--- Stated problem ---
Find each line containing the string "category". Copy it.

--- Records provided ---
▼

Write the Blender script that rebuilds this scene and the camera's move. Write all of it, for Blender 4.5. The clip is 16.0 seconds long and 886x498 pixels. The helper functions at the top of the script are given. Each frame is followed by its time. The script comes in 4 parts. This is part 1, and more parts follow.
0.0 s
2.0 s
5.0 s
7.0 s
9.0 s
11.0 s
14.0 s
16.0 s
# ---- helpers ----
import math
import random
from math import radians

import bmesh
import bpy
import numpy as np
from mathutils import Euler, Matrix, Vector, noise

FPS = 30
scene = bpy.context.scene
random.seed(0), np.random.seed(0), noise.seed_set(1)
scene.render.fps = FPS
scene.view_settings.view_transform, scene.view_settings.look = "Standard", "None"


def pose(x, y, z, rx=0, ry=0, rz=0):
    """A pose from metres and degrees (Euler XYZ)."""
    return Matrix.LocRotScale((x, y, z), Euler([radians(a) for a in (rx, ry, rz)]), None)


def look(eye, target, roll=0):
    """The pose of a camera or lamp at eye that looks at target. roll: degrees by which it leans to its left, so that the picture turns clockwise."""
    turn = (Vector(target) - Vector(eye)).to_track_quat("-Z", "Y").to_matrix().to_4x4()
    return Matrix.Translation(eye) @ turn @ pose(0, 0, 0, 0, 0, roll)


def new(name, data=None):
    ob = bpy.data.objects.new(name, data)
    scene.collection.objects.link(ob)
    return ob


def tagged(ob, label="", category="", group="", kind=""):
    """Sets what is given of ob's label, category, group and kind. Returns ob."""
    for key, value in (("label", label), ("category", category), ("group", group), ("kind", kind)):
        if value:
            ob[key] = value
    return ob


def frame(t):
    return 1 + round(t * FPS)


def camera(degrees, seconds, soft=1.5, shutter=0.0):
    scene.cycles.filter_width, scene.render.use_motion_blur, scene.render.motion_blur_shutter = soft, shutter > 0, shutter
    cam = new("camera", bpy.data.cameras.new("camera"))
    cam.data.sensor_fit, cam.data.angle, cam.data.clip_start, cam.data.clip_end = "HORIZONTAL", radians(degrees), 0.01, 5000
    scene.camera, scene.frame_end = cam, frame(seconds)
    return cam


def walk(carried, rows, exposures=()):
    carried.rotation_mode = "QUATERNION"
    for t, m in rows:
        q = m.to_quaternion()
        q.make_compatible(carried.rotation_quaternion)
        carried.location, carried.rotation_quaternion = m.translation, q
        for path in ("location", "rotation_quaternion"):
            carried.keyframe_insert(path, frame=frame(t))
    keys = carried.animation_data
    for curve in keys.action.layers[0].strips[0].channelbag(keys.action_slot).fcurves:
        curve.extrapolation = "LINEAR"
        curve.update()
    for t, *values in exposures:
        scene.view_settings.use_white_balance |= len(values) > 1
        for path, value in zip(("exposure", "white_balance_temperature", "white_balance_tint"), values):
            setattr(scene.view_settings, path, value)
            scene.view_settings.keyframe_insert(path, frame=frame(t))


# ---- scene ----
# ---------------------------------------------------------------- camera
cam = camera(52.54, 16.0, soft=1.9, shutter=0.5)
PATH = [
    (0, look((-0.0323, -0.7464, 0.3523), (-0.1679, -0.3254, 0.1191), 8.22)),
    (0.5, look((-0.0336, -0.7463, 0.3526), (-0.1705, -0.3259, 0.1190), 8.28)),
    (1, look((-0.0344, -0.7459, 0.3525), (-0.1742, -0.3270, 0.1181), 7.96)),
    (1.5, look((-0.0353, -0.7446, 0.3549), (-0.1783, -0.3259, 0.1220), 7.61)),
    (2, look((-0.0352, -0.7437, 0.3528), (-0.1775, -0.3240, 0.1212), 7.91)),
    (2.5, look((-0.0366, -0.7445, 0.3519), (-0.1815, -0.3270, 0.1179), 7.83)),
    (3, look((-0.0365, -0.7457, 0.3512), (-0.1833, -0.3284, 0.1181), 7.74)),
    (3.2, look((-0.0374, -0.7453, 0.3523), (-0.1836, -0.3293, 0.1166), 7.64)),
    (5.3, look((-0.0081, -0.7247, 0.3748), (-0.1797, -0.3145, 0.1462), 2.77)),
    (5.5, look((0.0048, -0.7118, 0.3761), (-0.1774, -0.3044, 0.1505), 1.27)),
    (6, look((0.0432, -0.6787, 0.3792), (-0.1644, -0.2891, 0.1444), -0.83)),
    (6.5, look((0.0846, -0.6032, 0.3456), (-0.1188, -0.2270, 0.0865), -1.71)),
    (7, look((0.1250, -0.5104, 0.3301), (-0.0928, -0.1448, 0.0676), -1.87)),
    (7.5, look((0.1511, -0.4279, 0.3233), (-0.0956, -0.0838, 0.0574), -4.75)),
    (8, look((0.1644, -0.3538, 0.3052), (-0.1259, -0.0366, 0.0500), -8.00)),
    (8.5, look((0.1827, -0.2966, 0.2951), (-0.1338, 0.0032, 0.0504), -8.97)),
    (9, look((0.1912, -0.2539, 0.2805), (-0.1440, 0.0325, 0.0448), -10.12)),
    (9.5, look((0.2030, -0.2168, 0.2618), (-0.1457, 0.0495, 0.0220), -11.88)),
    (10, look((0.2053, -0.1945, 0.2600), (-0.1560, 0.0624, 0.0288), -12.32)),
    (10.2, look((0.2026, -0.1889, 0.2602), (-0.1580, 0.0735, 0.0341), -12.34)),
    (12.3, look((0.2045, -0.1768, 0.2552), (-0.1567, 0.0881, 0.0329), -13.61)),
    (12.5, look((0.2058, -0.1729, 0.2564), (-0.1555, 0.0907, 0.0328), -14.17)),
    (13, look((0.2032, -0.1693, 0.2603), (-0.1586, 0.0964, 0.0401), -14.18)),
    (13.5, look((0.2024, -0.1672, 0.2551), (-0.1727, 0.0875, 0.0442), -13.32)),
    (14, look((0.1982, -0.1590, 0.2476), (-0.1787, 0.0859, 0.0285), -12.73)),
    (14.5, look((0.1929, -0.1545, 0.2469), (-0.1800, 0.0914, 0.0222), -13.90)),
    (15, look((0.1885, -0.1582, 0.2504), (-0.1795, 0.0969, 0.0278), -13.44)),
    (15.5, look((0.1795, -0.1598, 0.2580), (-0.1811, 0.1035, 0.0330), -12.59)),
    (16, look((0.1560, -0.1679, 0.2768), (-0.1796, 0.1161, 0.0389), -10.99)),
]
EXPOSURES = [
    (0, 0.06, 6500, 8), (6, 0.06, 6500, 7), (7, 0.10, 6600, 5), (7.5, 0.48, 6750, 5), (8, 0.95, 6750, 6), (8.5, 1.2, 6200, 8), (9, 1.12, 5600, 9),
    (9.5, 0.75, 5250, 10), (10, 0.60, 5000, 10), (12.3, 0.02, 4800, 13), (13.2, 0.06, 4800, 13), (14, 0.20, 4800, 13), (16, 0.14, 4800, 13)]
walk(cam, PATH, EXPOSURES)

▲
▼

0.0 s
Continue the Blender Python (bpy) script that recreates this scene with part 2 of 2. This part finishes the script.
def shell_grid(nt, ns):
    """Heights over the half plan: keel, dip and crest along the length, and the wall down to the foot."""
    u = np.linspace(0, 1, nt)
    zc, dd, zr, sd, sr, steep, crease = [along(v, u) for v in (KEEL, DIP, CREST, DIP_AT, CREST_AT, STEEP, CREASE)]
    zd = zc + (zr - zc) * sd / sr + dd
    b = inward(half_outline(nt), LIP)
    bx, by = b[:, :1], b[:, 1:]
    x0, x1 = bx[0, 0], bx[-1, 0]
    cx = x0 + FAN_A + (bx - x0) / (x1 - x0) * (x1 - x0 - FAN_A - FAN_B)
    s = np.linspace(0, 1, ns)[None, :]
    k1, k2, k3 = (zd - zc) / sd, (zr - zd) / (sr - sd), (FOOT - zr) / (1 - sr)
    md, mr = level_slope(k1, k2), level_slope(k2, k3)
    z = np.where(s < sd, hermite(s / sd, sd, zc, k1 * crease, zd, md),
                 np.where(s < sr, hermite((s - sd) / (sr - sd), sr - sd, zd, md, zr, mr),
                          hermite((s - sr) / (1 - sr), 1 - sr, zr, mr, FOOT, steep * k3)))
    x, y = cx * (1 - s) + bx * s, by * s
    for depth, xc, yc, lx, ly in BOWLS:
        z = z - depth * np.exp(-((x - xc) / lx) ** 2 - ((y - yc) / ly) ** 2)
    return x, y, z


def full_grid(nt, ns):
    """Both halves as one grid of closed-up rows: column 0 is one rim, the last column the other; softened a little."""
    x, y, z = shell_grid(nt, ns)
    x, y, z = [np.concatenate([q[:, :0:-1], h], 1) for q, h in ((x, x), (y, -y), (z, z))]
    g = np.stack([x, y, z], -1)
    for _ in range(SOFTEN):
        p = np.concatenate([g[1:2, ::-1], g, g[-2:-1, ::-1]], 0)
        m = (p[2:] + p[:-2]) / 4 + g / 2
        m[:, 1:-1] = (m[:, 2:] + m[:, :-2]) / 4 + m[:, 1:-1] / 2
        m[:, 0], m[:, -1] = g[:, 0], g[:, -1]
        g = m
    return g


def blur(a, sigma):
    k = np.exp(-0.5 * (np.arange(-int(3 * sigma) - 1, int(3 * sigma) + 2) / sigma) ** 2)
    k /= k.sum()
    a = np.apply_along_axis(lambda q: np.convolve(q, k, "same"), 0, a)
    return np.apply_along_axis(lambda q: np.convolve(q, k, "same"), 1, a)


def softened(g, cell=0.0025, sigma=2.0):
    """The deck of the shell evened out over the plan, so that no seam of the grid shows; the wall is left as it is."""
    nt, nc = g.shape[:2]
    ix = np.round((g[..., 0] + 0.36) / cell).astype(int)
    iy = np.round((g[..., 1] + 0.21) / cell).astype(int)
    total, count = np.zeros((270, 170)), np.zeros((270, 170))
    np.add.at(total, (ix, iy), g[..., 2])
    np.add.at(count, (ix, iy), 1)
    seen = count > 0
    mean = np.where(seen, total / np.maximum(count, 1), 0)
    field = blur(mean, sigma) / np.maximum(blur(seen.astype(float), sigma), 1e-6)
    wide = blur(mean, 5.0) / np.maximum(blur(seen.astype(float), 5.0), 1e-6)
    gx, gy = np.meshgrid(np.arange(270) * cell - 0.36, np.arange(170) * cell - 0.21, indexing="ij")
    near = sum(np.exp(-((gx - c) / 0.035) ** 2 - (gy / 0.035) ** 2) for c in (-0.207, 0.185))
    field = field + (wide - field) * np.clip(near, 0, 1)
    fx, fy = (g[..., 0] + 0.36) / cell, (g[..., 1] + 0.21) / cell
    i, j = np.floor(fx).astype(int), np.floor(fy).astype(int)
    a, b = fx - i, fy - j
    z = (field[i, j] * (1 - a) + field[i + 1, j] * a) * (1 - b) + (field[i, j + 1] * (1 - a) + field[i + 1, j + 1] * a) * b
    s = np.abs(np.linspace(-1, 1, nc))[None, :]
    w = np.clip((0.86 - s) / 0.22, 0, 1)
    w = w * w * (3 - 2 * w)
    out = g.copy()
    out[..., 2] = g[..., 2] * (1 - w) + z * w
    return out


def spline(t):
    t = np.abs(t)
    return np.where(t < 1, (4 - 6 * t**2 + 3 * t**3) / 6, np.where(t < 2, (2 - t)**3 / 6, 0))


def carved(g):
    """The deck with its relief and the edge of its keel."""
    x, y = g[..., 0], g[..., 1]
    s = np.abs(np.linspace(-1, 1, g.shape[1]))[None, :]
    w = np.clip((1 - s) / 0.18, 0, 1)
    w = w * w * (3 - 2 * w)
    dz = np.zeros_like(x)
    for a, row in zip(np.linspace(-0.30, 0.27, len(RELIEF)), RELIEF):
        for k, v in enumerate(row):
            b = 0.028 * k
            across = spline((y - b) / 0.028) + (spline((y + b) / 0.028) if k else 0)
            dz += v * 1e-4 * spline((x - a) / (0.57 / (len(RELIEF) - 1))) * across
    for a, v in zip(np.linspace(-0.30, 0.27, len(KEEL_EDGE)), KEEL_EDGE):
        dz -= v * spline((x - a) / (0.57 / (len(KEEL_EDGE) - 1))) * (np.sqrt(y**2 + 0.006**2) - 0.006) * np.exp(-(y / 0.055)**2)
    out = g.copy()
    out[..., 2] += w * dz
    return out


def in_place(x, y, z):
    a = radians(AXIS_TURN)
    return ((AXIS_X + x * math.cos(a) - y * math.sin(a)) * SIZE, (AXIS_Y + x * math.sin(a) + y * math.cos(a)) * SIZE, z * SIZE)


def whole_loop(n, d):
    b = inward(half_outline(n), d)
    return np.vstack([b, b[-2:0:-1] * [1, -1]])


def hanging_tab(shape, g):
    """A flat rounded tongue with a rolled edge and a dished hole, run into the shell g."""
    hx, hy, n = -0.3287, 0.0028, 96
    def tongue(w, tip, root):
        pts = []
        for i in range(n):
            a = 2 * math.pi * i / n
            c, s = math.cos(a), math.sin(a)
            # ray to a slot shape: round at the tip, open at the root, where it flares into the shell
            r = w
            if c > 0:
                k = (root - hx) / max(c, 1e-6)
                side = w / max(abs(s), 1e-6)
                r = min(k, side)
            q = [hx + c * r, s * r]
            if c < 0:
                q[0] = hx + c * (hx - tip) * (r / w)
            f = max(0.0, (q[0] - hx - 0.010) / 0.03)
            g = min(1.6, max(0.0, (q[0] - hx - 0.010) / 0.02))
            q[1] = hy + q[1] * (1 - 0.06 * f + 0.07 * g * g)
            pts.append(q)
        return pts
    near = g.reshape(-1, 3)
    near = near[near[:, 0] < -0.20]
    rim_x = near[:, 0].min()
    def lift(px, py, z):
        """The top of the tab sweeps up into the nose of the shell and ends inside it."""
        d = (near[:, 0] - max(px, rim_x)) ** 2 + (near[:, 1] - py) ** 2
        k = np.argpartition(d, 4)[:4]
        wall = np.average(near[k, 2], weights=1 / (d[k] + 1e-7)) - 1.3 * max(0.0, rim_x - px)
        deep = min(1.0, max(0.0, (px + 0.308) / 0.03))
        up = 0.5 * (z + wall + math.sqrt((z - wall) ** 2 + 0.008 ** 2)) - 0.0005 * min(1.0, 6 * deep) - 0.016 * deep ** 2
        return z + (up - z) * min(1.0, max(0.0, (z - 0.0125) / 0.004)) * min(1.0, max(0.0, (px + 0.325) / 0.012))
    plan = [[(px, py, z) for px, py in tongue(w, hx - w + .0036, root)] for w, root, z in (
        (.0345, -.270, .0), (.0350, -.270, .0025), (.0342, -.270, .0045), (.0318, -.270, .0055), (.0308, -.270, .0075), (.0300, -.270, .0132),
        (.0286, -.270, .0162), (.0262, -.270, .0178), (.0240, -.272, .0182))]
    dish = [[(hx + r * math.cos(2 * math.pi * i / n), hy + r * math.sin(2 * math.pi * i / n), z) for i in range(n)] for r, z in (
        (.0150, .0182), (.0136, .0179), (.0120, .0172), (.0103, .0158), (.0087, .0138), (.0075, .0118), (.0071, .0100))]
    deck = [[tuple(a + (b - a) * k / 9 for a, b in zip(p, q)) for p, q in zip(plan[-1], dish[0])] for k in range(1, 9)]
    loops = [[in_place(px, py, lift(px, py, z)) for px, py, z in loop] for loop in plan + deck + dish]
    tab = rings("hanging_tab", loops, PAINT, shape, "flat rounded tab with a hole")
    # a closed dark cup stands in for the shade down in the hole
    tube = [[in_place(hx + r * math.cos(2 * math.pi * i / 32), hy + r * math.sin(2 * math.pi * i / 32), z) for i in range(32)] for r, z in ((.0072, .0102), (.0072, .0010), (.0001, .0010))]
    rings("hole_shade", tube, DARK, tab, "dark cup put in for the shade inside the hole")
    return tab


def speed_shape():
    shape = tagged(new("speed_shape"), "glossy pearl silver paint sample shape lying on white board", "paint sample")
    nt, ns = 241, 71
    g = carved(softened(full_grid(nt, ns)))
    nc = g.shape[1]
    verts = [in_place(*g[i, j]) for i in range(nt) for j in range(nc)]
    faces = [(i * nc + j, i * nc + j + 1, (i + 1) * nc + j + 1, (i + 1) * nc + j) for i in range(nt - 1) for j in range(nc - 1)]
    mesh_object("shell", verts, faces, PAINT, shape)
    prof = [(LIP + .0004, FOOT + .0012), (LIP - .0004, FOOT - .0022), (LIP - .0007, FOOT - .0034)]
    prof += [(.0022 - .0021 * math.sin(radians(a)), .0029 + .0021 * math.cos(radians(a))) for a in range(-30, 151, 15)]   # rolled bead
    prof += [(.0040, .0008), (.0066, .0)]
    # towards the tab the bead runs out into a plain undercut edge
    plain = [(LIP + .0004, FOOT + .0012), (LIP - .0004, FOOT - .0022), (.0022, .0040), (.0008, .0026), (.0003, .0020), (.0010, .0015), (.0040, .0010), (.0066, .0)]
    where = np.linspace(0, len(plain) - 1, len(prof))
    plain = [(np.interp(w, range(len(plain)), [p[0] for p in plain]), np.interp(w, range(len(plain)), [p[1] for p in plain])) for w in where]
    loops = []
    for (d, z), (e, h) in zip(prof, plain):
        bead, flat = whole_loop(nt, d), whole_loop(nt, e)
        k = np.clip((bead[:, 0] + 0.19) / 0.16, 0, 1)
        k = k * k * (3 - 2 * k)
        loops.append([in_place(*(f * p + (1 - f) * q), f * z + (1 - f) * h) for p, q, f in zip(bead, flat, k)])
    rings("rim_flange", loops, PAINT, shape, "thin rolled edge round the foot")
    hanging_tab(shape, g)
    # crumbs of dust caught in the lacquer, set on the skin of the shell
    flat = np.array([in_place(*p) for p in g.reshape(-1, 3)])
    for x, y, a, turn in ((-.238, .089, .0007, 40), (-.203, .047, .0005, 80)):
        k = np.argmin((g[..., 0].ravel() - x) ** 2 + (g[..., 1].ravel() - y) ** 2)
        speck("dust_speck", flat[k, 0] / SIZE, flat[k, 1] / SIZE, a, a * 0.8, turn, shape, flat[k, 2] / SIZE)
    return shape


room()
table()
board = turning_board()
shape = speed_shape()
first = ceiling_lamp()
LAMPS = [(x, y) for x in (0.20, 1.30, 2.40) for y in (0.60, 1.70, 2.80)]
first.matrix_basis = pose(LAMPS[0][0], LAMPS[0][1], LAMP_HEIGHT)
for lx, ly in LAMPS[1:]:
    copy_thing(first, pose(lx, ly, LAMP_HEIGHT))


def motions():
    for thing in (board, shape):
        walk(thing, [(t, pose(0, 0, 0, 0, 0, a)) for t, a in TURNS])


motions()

▲

--- Result of this task ---
def tagged(ob, label="", category="", group="", kind=""):
    """Sets what is given of ob's label, category, group and kind. Returns ob."""
    for key, value in (("label", label), ("category", category), ("group", group), ("kind", kind)):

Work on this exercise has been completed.